— Start of Available data —
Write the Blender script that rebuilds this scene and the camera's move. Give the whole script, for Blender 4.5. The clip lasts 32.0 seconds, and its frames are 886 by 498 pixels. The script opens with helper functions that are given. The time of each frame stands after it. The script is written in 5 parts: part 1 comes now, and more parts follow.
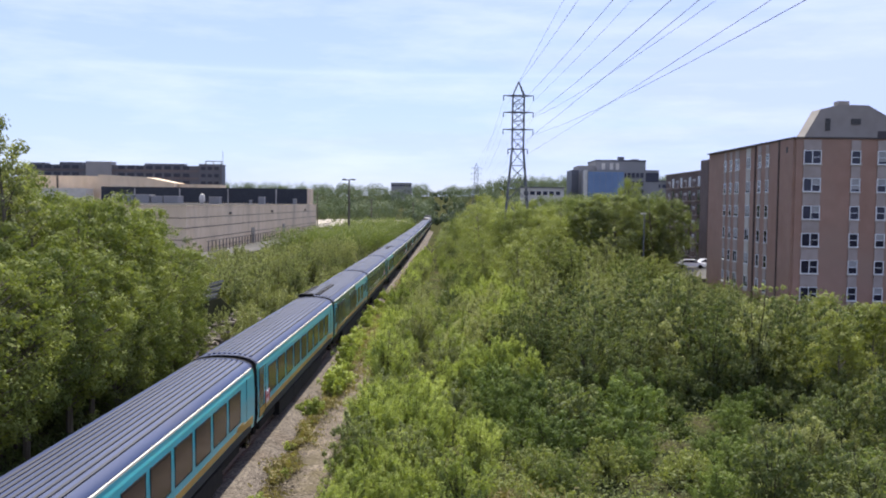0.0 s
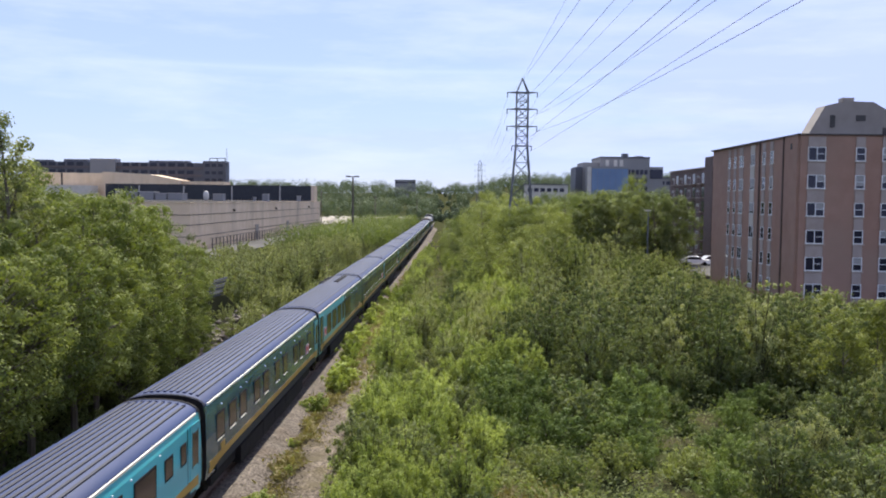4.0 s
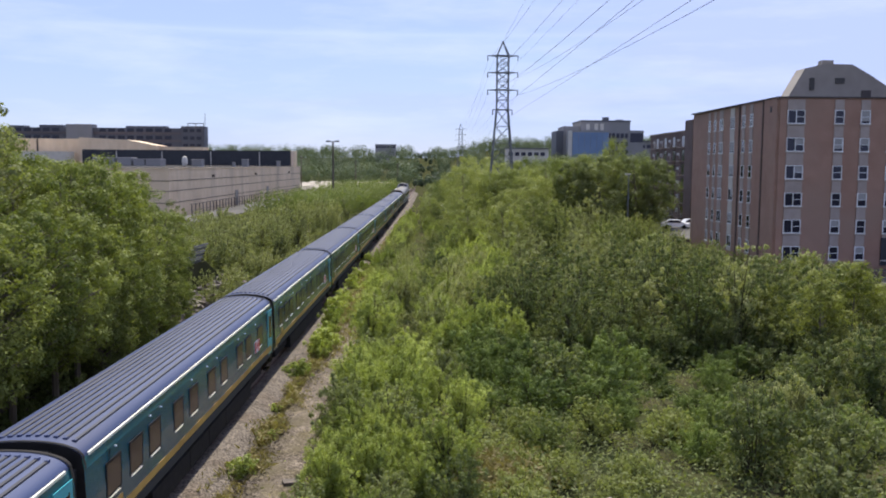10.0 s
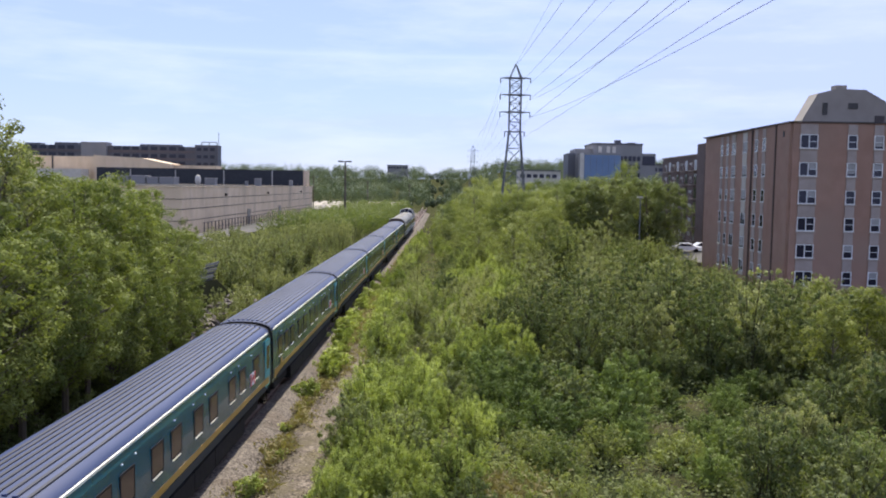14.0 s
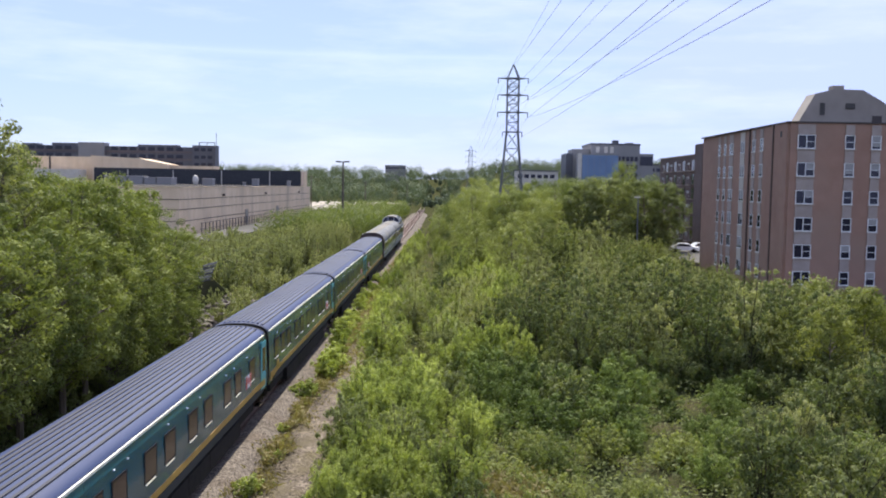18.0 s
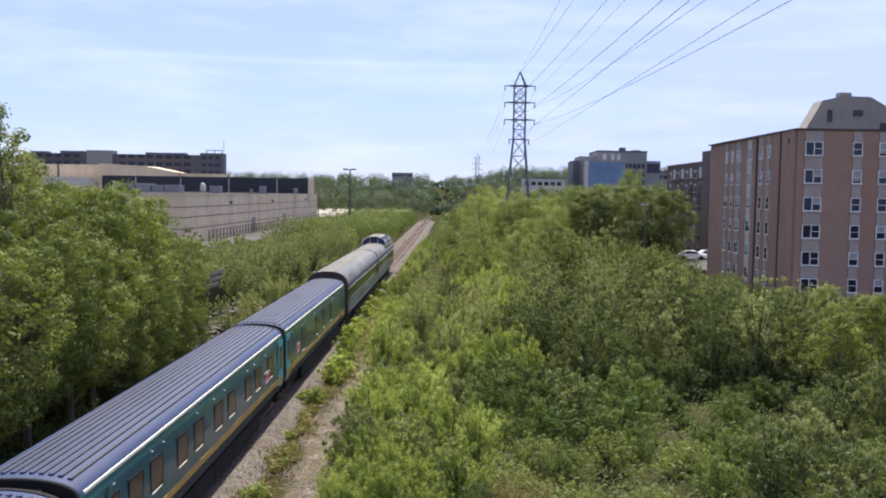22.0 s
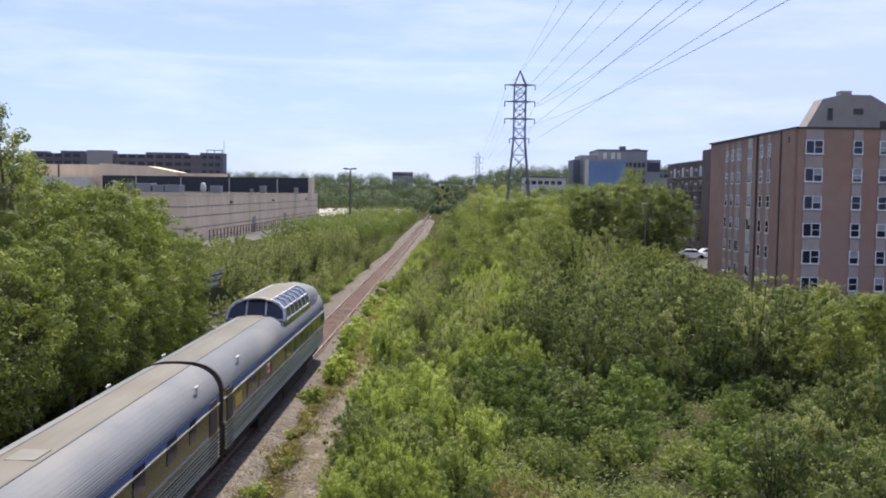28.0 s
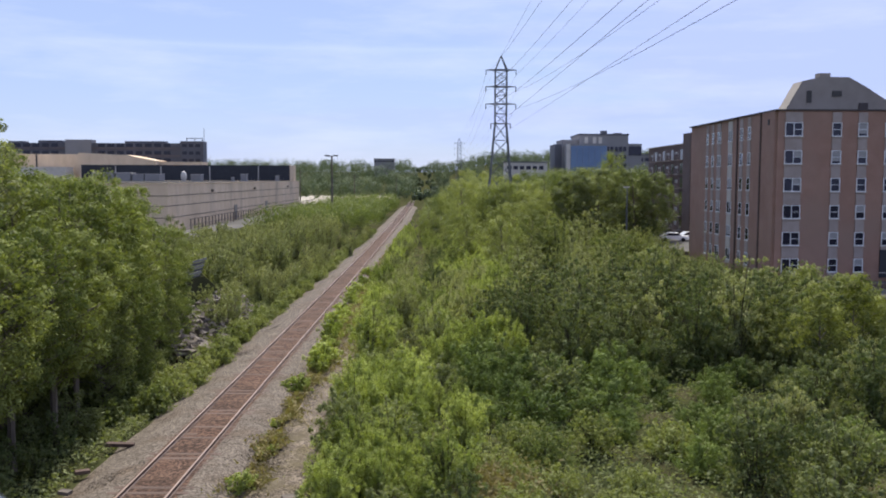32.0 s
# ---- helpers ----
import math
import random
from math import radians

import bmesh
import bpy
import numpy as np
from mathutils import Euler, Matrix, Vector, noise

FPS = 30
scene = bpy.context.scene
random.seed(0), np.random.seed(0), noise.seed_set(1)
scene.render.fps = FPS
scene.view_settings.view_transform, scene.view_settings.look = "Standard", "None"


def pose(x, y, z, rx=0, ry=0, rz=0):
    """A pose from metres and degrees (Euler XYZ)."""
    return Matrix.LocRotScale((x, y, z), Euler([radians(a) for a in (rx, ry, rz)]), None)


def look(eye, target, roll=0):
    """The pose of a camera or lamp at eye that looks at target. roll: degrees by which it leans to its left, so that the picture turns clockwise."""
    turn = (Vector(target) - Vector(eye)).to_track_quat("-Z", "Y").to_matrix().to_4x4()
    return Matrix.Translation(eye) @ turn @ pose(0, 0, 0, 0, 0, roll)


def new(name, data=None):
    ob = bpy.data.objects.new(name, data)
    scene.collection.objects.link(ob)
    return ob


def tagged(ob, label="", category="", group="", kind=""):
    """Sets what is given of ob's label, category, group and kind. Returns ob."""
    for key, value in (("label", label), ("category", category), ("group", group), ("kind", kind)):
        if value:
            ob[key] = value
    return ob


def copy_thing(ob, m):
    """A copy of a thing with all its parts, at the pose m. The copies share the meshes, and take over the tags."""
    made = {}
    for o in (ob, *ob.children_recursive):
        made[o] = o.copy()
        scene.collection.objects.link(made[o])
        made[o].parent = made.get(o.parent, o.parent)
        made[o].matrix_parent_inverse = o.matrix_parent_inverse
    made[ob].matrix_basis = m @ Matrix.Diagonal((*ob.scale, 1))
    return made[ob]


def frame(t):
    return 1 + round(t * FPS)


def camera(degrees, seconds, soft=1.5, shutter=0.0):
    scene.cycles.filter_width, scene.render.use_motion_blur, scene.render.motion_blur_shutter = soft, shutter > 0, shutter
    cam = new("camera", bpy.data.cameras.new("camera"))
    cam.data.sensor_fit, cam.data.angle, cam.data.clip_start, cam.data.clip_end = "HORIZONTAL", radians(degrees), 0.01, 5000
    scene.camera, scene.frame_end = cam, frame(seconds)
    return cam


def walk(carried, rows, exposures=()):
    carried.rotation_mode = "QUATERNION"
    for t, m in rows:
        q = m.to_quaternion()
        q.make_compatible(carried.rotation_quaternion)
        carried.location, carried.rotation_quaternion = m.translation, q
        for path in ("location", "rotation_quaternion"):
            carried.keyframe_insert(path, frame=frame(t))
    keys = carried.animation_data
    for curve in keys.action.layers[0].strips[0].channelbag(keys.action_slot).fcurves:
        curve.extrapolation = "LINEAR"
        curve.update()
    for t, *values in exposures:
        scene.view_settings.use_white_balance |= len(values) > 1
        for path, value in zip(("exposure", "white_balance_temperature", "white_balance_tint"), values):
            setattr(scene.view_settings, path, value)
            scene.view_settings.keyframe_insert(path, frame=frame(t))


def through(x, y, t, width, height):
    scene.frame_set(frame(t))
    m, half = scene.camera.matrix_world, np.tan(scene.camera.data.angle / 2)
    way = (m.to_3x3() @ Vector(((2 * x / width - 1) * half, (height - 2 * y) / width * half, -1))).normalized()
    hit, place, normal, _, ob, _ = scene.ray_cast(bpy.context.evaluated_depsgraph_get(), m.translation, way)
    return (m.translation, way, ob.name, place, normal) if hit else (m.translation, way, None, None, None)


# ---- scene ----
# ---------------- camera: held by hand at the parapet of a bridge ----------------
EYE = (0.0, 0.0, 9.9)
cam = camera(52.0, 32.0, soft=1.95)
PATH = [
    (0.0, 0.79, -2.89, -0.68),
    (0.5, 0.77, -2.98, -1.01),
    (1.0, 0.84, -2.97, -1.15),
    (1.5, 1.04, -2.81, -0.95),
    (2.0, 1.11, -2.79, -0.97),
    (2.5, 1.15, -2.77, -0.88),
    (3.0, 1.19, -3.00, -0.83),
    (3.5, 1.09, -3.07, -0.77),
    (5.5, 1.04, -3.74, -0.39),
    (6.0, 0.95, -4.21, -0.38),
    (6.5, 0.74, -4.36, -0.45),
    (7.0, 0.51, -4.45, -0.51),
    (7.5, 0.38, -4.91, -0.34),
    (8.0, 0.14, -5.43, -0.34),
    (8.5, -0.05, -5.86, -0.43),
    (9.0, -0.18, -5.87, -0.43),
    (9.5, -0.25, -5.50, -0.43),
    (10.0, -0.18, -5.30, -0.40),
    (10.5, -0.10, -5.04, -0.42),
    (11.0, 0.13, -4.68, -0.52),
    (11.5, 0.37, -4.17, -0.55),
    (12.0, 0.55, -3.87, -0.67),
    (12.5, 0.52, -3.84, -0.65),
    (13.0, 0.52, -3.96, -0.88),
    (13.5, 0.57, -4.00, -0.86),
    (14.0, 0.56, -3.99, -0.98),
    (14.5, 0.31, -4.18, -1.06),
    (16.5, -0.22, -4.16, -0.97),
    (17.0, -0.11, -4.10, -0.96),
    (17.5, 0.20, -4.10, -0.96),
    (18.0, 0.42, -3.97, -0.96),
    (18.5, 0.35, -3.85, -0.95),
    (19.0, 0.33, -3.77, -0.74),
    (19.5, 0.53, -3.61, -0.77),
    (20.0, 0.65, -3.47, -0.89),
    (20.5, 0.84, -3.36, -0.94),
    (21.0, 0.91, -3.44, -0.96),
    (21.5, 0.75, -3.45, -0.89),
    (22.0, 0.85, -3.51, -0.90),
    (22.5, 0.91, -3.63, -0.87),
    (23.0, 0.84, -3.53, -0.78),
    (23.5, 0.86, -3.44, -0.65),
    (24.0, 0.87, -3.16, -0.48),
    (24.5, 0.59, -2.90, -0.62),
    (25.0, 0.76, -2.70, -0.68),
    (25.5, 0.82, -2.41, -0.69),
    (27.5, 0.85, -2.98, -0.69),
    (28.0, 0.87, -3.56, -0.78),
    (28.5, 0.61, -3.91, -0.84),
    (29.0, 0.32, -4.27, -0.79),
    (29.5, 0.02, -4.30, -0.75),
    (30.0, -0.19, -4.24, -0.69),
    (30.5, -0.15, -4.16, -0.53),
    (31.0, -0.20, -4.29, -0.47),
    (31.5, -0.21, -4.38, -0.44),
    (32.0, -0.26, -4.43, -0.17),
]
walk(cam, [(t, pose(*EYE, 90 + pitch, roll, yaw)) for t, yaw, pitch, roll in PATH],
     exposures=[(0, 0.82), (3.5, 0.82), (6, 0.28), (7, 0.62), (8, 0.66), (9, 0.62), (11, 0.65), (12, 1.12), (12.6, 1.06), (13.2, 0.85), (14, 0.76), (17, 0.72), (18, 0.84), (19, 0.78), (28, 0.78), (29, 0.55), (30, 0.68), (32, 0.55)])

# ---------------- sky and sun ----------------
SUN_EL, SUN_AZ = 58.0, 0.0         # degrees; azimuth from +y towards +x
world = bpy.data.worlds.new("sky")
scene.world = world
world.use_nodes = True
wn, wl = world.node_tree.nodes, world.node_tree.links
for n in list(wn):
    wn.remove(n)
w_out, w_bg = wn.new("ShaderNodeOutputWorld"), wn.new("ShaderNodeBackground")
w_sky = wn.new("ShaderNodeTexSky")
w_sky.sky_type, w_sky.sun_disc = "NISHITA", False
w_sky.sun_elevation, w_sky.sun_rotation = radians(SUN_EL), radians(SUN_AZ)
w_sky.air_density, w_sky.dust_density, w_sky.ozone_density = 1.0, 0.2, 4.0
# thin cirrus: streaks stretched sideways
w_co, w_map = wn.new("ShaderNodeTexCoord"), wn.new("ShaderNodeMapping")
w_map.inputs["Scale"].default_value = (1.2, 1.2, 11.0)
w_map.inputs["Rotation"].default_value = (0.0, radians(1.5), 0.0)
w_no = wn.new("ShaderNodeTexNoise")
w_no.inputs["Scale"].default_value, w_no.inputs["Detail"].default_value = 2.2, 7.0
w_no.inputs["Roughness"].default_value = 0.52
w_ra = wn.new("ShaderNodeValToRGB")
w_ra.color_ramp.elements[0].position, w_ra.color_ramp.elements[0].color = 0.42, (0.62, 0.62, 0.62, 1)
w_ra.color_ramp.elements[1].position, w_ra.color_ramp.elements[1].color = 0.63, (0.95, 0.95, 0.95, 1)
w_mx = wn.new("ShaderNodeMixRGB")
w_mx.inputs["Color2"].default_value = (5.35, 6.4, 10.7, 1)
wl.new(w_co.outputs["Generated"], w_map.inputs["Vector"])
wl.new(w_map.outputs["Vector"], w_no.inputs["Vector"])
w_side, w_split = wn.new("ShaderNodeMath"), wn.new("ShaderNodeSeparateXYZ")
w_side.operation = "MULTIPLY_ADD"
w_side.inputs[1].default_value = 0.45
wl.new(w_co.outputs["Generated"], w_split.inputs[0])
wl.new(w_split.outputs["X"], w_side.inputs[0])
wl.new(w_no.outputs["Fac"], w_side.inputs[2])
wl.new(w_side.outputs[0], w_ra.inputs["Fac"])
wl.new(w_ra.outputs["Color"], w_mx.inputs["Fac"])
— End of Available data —
#### Problem to work on
Write out again, exactly, the lines from the start of the listing up to the line containing "made[o].parent = made.get(o.parent, o.parent)", with both ends and without pictures.

#### Solution for this problem
Write the Blender script that rebuilds this scene and the camera's move. Give the whole script, for Blender 4.5. The clip lasts 32.0 seconds, and its frames are 886 by 498 pixels. The script opens with helper functions that are given. The time of each frame stands after it. The script is written in 5 parts: part 1 comes now, and more parts follow.
0.0 s
4.0 s
10.0 s
14.0 s
18.0 s
22.0 s
28.0 s
32.0 s
# ---- helpers ----
import math
import random
from math import radians

import bmesh
import bpy
import numpy as np
from mathutils import Euler, Matrix, Vector, noise

FPS = 30
scene = bpy.context.scene
random.seed(0), np.random.seed(0), noise.seed_set(1)
scene.render.fps = FPS
scene.view_settings.view_transform, scene.view_settings.look = "Standard", "None"


def pose(x, y, z, rx=0, ry=0, rz=0):
    """A pose from metres and degrees (Euler XYZ)."""
    return Matrix.LocRotScale((x, y, z), Euler([radians(a) for a in (rx, ry, rz)]), None)


def look(eye, target, roll=0):
    """The pose of a camera or lamp at eye that looks at target. roll: degrees by which it leans to its left, so that the picture turns clockwise."""
    turn = (Vector(target) - Vector(eye)).to_track_quat("-Z", "Y").to_matrix().to_4x4()
    return Matrix.Translation(eye) @ turn @ pose(0, 0, 0, 0, 0, roll)


def new(name, data=None):
    ob = bpy.data.objects.new(name, data)
    scene.collection.objects.link(ob)
    return ob


def tagged(ob, label="", category="", group="", kind=""):
    """Sets what is given of ob's label, category, group and kind. Returns ob."""
    for key, value in (("label", label), ("category", category), ("group", group), ("kind", kind)):
        if value:
            ob[key] = value
    return ob


def copy_thing(ob, m):
    """A copy of a thing with all its parts, at the pose m. The copies share the meshes, and take over the tags."""
    made = {}
    for o in (ob, *ob.children_recursive):
        made[o] = o.copy()
        scene.collection.objects.link(made[o])
        made[o].parent = made.get(o.parent, o.parent)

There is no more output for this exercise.